Could the lines from the start of the data through the line with "0.968), (1.70, 0.960))" be set down exactly, with no pictures among them?

+---+

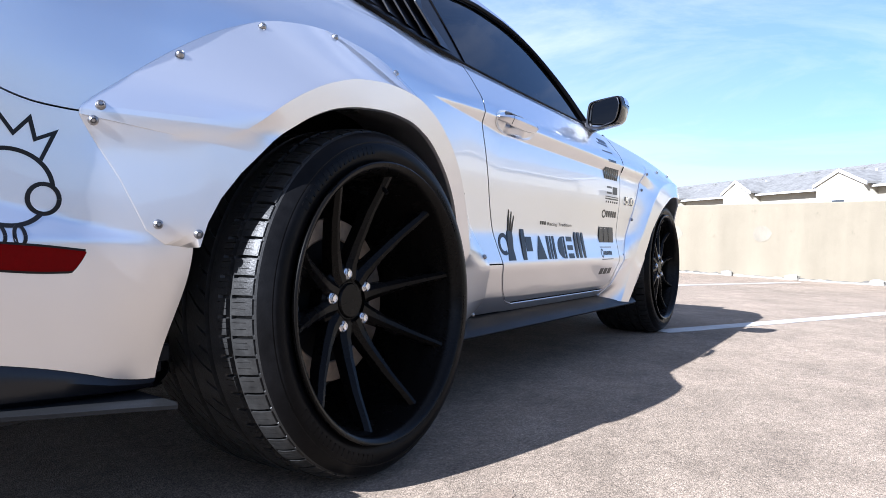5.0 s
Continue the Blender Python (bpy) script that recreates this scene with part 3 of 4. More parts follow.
# greenhouse
rail_z = keyed((-0.62, 0.992), (-0.505, 1.003), (-0.33, 1.060), (-0.197, 1.107), (-0.008, 1.168), (0.181, 1.230), (0.369, 1.275), (0.557, 1.308), (0.80, 1.325), (1.013, 1.326), (1.15, 1.313), (1.269, 1.294), (1.40, 1.247), (1.524, 1.176), (1.64, 1.085), (1.74, 0.985), (1.80, 0.945))
win_top = keyed((0.078, 1.120), (0.185, 1.152), (0.298, 1.177), (0.465, 1.209), (0.612, 1.240), (0.83, 1.271), (1.009, 1.284), (1.181, 1.274), (1.344, 1.236), (1.52, 1.135), (1.62, 1.05), (1.70, 0.962))
win_low = keyed((0.078, 1.117), (0.088, 1.096), (0.115, 1.074), (0.185, 1.045), (0.306, 1.028), (0.469, 1.015), (0.679, 1.001), (1.06, 0.983), (1.48, 0.968), (1.70, 0.960))


lean_of = keyed((-0.6, 1.1), (0.09, 0.82), (0.35, 0.60), (0.65, 0.44), (1.8, 0.44))


def cabin(x, z, out=0.0):
    """The side of the cabin above the belt."""
    b = side(x, belt_top(x))
    h = z - b.z
    k = lean_of(x)
    return Vector((x, b.y + k * h + 0.2 * h * h - out, z))


B_LOW, B_TOP = (0.690, 1.0), (0.607, 1.238)


def pillar_x(z):
    return B_LOW[0] + (z - B_LOW[1]) / (B_TOP[1] - B_LOW[1]) * (B_TOP[0] - B_LOW[0])


for sg in (-1, 1):
    xs = spread(-0.62, 0.078, 26) + spread(0.0785, 1.70, 60) + spread(1.71, 1.80, 5)
    lower, upper, sail = [], [], []
    for x in xs:
        zt, zr = belt_top(x), max(rail_z(x), belt_top(x) + 0.001)
        if x <= 0.078:
            lower.append([cabin(x, z) for z in spread(zt, zr, 24)])
        elif x < 1.705:
            upper.append([cabin(x, z) for z in spread(win_top(x), max(zr, win_top(x) + 0.004), 6)])
            sail.append([cabin(x, z) for z in spread(zt, win_low(x), 8)])
    bm = bmesh.new()
    lower.append([cabin(0.0785, z) for z in spread(belt_top(0.0785), rail_z(0.0785), 24)])
    for rows in (lower, upper, sail):
        grid(bm, [[flip(p, sg) for p in r] for r in rows])
    part("cabin_side", bm, SILVER, car)
    # glass, its black surround and the louvred quarter panel
    bm = bmesh.new()
    cols = []
    for q in spread(0, 1, 40):
        col = []
        for t in spread(0, 1, 14):
            x = 0.64 + q * (1.695 - 0.64)
            z = win_low(x) + t * (win_top(x) - win_low(x))
            x = x + (pillar_x(z) - 0.64) * max(0, 1 - q * 4)
            z = min(z, win_top(x))
            col.append(flip(cabin(x, z, -0.006), sg))
        cols.append(col)
    grid(bm, cols)
    part("side_window", bm, TINT, car, "dark tinted side glass")
    bm = bmesh.new()
    cols = []
    for q in spread(0, 1, 26):
        col = []
        for t in spread(0, 1, 14):
            x = 0.080 + q * (0.645 - 0.080)
            z = win_low(x) + t * (win_top(x) - win_low(x))
            x = x + (pillar_x(z) + 0.006 - 0.645) * max(0, (q - 0.6) / 0.4)
            col.append(flip(cabin(x, z, 0.001), sg))
        cols.append(col)
    grid(bm, cols, fold=Vector((0, 0.008 * -sg, 0)))
    louvre = part("louvre_panel", bm, LOUVRE, car, "black quarter window louvre")
    for k in range(5):
        pts = ((0.239 + 0.070 * k, 1.154 + 0.0143 * k), (0.223 + 0.067 * k, 1.115 + 0.005 * k), (0.245 + 0.080 * k, 1.063 - 0.009 * k))
        lifts = (0.020, 0.024, 0.008)
        steps_ = [(*[u * (1 - t) + v * t for u, v in zip(pts[m], pts[m + 1])], lifts[m] * (1 - t) + lifts[m + 1] * t) for m in (0, 1) for t in (spread(0, 0.9, 5) if m == 0 else spread(0, 1, 7))]
        ridge = [cabin(x, z, h) for x, z, h in steps_]
        face = [cabin(x + 0.034, z - 0.002, h * 0.45) for x, z, h in steps_]
        front = [cabin(x + 0.066, z - 0.004, 0.0015) for x, z, h in steps_]
        cap = [cabin(pts[0][0] - 0.020, pts[0][1] - 0.008, 0.002), cabin(pts[0][0] + 0.03, pts[0][1] + 0.004, 0.0015)]
        bm = bmesh.new()
        grid(bm, [[flip(p, sg) for p in r] for r in (ridge, face, front)])
        bm.faces.new([bm.verts.new(flip(p, sg)) for p in (cap[0], ridge[0], cap[1])])
        fin = part("louvre_fin", bm, LOUVRE, louvre)
        bm = bmesh.new()
        tube(bm, [flip(p, sg) for p in [cap[0]] + ridge], 0.003, 8)
        part("fin_edge", bm, EDGE, fin)
    # black trim round the whole window
    loop = [cabin(x, win_low(x), 0.002) for x in spread(0.078, 1.70, 90)] + [cabin(x, win_top(x), 0.002) for x in spread(1.69, 0.084, 90)]
    bm = bmesh.new()
    tube(bm, [flip(p, sg) for p in loop], 0.0085, 8, closed=True, taper=[1 - 0.6 * step(0.55, 0.70, p.x) if k < 90 else 1 for k, p in enumerate(loop)])
    part("window_trim", bm, TRIM, car)
    bm = bmesh.new()
    tube(bm, [flip(cabin(pillar_x(z) + 0.004, z, 0.003), sg) for z in spread(1.0, 1.238, 8)], 0.0022, 6)
    part("pillar_trim", bm, TRIM, car)
    bm = bmesh.new()
    grid(bm, [[flip(cabin(x, win_top(x) - 0.013, -0.003), sg), flip(cabin(x, win_top(x) + 0.014, 0.003), sg)] for x in spread(0.12, 1.66, 60)])
    part("roof_drip_trim", bm, TRIM, car)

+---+

* Task result
5.0 s
Continue the Blender Python (bpy) script that recreates this scene with part 3 of 4. More parts follow.
# greenhouse
rail_z = keyed((-0.62, 0.992), (-0.505, 1.003), (-0.33, 1.060), (-0.197, 1.107), (-0.008, 1.168), (0.181, 1.230), (0.369, 1.275), (0.557, 1.308), (0.80, 1.325), (1.013, 1.326), (1.15, 1.313), (1.269, 1.294), (1.40, 1.247), (1.524, 1.176), (1.64, 1.085), (1.74, 0.985), (1.80, 0.945))
win_top = keyed((0.078, 1.120), (0.185, 1.152), (0.298, 1.177), (0.465, 1.209), (0.612, 1.240), (0.83, 1.271), (1.009, 1.284), (1.181, 1.274), (1.344, 1.236), (1.52, 1.135), (1.62, 1.05), (1.70, 0.962))
win_low = keyed((0.078, 1.117), (0.088, 1.096), (0.115, 1.074), (0.185, 1.045), (0.306, 1.028), (0.469, 1.015), (0.679, 1.001), (1.06, 0.983), (1.48, 0.968), (1.70, 0.960))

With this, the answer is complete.